Massachusetts has an unexpected estate tax that’s catching lots of unsuspecting families. And you might be one of them.
The Massachusetts calculation to determine the tax is dramatically different than most states and the federal government’s method. Furthermore, it is out of date and arguably unfair. If you think the estate tax is only for the wealthy, think again.
The Massachusetts estate tax is regularly entrapping unsuspecting middle-class families. If you own a modest house in the greater Boston area and you’ve funded your IRA for an adequate retirement, your estate may get hit with the death tax. In estate planning circles, Massachusetts is the least desirable state in which to reside if you want to pass assets to your heirs.

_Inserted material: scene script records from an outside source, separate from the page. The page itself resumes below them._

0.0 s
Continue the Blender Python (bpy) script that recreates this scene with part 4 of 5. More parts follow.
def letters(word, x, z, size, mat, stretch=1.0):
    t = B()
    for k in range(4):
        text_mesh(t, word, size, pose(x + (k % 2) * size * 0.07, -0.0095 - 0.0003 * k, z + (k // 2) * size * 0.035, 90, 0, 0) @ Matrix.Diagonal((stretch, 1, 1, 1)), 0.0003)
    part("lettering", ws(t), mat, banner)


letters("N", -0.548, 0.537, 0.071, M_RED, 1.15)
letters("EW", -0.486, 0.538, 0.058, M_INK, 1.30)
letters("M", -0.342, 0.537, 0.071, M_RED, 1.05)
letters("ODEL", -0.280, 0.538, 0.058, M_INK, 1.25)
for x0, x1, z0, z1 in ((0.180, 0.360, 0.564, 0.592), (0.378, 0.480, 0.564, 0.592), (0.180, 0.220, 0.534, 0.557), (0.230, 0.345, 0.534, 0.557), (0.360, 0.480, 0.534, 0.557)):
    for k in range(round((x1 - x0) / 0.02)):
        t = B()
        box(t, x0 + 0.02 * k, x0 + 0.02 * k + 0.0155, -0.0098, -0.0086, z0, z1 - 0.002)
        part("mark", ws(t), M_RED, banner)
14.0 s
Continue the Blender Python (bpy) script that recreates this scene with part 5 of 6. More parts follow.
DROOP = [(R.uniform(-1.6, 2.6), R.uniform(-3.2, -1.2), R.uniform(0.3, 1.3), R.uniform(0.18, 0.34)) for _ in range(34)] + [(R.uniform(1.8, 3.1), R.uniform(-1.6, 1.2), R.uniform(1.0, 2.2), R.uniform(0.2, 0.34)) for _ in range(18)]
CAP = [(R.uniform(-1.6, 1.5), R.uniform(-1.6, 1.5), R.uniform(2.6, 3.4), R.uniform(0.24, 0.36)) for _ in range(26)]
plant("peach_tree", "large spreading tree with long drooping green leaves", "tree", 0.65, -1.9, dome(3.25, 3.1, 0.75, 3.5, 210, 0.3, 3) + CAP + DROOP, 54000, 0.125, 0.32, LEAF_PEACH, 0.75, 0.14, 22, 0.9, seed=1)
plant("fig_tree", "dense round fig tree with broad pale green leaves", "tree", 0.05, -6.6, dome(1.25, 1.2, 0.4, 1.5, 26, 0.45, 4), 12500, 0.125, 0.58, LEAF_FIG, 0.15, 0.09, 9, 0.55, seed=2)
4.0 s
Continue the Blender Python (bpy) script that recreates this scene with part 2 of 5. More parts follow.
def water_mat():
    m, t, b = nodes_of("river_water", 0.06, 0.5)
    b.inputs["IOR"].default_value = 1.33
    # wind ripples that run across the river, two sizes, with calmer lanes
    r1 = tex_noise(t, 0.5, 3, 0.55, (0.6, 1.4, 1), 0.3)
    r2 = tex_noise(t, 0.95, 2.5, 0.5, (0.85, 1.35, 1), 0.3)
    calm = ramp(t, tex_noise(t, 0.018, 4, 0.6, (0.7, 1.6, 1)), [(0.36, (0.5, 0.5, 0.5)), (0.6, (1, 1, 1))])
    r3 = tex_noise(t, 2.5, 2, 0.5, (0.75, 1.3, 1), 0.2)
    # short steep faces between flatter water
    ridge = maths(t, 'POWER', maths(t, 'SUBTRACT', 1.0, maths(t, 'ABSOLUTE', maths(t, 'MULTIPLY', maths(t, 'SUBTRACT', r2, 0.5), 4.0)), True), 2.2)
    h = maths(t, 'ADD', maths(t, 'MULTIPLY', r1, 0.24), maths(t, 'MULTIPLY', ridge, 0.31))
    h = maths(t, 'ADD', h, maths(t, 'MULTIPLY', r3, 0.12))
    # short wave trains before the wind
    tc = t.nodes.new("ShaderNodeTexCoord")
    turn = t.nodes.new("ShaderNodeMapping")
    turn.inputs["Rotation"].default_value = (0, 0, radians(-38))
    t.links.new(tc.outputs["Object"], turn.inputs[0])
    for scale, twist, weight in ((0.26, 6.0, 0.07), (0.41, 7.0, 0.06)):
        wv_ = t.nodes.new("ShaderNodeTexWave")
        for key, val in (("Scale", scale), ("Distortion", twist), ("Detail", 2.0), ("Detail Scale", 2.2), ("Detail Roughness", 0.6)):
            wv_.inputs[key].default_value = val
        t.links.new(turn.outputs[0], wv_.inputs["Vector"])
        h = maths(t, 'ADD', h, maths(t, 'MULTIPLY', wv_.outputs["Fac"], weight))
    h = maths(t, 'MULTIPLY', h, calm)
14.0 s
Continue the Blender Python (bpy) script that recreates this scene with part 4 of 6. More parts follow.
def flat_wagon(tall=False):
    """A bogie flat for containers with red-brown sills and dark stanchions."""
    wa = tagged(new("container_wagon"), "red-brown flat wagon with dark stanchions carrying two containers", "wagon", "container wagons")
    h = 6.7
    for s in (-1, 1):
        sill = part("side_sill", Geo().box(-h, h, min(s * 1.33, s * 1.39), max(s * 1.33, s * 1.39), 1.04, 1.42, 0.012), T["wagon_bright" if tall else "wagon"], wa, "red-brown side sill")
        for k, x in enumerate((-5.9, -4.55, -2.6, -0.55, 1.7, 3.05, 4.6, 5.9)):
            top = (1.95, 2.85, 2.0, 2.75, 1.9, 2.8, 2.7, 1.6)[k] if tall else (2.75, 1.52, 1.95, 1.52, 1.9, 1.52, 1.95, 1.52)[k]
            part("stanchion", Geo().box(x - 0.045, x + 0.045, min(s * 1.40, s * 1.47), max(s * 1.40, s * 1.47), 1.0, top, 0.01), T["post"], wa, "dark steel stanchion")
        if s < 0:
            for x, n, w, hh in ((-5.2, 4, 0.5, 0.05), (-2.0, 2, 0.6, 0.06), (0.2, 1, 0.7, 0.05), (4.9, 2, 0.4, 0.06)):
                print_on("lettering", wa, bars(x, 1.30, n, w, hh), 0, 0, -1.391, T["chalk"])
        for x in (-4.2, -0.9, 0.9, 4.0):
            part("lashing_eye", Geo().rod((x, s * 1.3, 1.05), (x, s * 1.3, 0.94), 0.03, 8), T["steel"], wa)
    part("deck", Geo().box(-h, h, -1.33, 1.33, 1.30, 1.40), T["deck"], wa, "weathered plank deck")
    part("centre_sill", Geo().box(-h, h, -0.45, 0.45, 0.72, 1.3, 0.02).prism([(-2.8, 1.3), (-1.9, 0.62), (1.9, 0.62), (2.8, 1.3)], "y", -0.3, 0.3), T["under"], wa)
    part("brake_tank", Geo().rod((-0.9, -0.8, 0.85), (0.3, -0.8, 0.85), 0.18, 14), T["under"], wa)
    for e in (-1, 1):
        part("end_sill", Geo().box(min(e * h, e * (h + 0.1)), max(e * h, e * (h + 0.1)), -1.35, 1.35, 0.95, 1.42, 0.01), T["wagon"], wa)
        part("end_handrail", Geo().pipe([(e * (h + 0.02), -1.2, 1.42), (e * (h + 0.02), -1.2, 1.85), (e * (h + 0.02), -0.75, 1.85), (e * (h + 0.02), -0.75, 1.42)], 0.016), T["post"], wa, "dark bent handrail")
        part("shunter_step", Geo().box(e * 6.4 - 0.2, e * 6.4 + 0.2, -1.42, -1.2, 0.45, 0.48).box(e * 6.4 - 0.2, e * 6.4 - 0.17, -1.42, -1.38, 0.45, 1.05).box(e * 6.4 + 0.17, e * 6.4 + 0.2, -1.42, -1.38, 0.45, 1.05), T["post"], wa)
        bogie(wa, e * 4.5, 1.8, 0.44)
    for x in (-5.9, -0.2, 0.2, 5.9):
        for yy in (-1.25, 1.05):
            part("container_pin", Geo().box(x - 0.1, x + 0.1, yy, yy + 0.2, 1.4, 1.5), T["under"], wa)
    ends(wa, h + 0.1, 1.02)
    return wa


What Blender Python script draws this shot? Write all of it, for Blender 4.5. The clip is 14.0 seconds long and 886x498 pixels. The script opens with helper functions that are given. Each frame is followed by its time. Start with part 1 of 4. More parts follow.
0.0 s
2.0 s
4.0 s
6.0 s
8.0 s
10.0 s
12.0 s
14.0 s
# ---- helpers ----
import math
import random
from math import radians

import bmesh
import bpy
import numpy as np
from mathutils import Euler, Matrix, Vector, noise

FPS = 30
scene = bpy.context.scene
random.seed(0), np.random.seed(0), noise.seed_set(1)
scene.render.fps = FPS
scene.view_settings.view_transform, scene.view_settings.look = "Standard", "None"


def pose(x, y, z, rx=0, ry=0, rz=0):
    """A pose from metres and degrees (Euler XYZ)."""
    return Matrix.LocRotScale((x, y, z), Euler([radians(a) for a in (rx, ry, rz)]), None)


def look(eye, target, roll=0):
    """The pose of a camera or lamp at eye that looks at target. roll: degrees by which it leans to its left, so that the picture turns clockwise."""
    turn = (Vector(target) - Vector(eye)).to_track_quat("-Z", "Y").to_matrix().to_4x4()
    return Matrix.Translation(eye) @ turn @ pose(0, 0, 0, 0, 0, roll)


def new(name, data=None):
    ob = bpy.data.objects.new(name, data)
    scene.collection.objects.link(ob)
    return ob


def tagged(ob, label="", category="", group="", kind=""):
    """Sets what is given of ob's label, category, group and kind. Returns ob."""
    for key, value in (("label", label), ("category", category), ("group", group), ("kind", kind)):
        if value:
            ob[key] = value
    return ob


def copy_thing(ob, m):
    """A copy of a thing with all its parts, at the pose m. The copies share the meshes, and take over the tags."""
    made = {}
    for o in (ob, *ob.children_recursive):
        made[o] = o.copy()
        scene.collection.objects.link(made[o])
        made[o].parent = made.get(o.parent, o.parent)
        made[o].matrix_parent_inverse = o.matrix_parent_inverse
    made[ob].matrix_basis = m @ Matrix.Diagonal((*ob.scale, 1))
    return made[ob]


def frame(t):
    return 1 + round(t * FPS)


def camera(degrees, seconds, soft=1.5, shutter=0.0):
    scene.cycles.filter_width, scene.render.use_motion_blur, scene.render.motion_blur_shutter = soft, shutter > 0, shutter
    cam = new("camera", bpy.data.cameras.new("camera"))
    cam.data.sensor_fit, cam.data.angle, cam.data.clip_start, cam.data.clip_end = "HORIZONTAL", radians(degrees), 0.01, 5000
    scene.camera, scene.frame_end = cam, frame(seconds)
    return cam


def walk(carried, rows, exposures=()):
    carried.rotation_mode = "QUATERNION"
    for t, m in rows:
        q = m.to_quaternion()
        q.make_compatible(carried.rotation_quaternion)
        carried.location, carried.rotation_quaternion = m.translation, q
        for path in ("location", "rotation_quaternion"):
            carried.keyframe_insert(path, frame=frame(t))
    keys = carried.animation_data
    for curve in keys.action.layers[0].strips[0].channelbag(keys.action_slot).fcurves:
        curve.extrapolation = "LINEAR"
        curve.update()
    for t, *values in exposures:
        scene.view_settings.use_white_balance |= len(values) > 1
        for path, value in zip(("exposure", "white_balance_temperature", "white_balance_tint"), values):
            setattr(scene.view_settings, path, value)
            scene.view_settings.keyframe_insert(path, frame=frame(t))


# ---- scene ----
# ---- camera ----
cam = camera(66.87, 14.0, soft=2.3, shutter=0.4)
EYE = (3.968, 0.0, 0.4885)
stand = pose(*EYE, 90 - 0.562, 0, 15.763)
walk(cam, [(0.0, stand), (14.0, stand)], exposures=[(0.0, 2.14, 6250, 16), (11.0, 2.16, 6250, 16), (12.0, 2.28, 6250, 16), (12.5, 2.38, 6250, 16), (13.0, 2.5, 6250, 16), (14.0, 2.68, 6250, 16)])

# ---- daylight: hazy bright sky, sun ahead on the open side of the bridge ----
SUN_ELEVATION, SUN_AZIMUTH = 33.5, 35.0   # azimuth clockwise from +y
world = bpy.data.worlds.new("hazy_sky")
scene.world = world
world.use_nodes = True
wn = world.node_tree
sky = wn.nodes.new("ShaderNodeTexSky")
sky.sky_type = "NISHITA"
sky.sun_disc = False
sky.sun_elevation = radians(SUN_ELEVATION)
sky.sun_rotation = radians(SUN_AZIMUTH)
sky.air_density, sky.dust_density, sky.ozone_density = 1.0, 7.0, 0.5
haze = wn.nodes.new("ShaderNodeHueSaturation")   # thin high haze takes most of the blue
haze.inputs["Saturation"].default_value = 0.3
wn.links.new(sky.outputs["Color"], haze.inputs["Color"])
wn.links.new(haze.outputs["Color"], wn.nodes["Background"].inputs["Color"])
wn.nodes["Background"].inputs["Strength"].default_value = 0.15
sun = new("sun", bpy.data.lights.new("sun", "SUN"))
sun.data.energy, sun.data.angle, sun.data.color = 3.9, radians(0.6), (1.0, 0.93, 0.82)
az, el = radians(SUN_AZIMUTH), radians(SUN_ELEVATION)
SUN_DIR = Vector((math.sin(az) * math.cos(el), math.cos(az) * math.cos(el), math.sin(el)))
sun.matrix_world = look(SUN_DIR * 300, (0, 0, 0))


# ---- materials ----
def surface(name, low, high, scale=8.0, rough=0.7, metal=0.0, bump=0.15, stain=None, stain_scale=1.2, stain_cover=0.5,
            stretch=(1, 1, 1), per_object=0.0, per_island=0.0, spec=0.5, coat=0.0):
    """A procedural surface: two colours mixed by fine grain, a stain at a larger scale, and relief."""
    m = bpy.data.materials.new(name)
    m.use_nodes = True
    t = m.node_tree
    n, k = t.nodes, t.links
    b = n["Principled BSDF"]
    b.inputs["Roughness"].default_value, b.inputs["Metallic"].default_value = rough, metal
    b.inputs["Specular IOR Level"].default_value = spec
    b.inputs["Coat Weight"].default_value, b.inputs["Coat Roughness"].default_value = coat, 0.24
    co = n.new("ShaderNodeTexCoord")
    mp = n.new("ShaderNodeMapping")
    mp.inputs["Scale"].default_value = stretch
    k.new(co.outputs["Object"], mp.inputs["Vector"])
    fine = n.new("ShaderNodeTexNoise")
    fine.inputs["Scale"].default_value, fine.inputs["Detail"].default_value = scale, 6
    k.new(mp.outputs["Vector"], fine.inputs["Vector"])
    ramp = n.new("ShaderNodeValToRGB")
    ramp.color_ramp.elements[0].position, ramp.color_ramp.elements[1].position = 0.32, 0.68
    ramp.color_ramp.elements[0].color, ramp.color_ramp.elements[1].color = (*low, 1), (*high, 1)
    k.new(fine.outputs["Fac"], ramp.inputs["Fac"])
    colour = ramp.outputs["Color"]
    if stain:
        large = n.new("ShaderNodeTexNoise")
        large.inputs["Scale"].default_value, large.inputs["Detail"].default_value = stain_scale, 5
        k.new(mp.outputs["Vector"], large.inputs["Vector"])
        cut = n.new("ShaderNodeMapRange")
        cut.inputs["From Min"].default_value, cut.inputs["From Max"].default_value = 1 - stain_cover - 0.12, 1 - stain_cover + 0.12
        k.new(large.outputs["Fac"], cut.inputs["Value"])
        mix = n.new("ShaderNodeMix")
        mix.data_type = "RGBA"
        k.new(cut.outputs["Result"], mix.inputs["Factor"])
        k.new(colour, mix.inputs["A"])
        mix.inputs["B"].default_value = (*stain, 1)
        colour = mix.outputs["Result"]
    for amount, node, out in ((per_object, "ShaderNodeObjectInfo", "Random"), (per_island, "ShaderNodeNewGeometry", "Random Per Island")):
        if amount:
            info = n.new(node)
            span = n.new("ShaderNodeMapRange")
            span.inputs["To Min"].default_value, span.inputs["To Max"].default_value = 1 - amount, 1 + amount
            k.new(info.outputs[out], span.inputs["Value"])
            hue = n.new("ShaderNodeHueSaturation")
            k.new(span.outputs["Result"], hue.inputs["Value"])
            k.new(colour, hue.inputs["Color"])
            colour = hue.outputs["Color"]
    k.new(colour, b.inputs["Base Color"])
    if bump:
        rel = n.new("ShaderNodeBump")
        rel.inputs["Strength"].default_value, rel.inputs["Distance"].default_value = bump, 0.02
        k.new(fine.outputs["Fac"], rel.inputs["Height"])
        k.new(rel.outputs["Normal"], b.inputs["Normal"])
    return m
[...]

Massachusetts implemented the current estate tax rules back in 2001. Unlike other states, it’s never been indexed for inflation. In the past three years, nine states have eliminated or lowered their estate taxes. Many more states are raising their lifetime exemptions (the amount that is excluded from estate tax calculation). New Jersey is scheduled to eliminate its estate tax altogether, joining about a half-dozen others that have ended their estate taxes over the past decade.
States are getting competitive for wealthy taxpayers. Since the federal estate-and-gift tax exemption became approximately $5 million in 2011 ($10 million for married couples), taxpayers have begun to pay attention to how their state implements the death tax. And, while most states have paid attention to this competitive threat, Massachusetts has decided to go in the opposite direction and scare taxpayers completely away.
Massachusetts and Oregon are tied for the worst place to die. These two states have estate-tax exemptions of $1 million and neither adjusts for inflation. Furthermore, Massachusetts is considering raising income taxes on millionaires. People are moving and will continue to move to other states because of this policy. Florida’s not only warm sunny, it’s tax policy is also welcoming.
As previously mentioned, the Commonwealth of Massachusetts has peculiar rules when it comes to the estate calculation. The 2017 threshold for federal exemption was $5.49 million ($10.98 million for a couple) and it was just doubled under The Tax Cut and Jobs Act of 2017 which raised it to $11.2 million for an individual ($22.4 million for a couple), meaning if your estate tax is under that, you’ll avoid the estate tax. If your estate is over that, only the amount above the threshold is taxable. For example, John has a $12 million estate, only $800,000 will be subject to the estate tax.
The Massachusetts exemption threshold is only $1 million, much less than the current federal estate taxes. But unlike the federal estate tax, which only taxes the excess over the threshold. In Massachusetts the threshold is a trigger. The majority of estate becomes taxable (starting at $40,000). While the tax rate is less than federal, starting at 0.8 percent and capping off 16 percent, (the federal rate is 40 percent), it is snaring lots of taxpayers at death.
The tax on a $1 million estate is approximately $36,000, however the tax on an estate that is $999,999 is zero. If you are a Massachusetts resident and all of your assets combined are just a bit above $1 million, get below that threshold or change your residency before you die. Otherwise, death taxes will be due.
If you plan on gifting to get below the threshold, the Massachusetts gifting rules are also complicated. The federal system is set up to tax gifts above a certain amount. Massachusetts does not tax gifts at all. But Massachusetts will add back gifts to determine whether the decedent’s estate exceeds the $1 million threshold. Gifts are typically limited to $14,000 per recipient per year. This is often referred to as the annual exclusion. But if you give more than $14,000 in a year ($28,000 if you’re married) to one person, then you are supposed to file a gift tax return. For example, if you give someone $114,000, you must report a taxable gift of $100,000 (the $15,000 annual exclusion would not be reported). While you must report these amounts, you’ll only pay a tax if all of your taxable gifts combined exceed the federal estate tax threshold of $11.2 million ($22.4 million per couple). You can give that $11.2 million during your lifetime or upon your death and no federal taxes would be due.
While your gifts greater than the annual exclusion ($15,000) are typically irrelevant for federal tax purposes, they have an impact on the Massachusetts death tax calculation. Massachusetts adds back the gifts when determining whether your estate exceeds the $1 million threshold. For example, if someone with a $1.2 million estate gave each of his/her three children $100k each in addition to the annual exclusion ($300k total), the estate size would be lowered to $900,000. Upon death, that $300,000 must be added back to determine if the estate is taxable in Massachusetts. While the estate in this example is below the threshold, the gifts added back triggered the estate tax.
If you are at the threshold, estate taxes can be minimized, but you need to plan. While the Massachusetts estate tax rate is significantly lower than the federal rate, it can often be reduced or avoided entirely through smart gifting strategies.
Estate planning mishaps are hitting the Massachusetts’ middle class all too often. Frankly, our legislative body needs to modernize our estate tax laws so that Massachusetts has a competitive system. Or we will continue to see our loved ones flee to more “warmer and friendlier” states.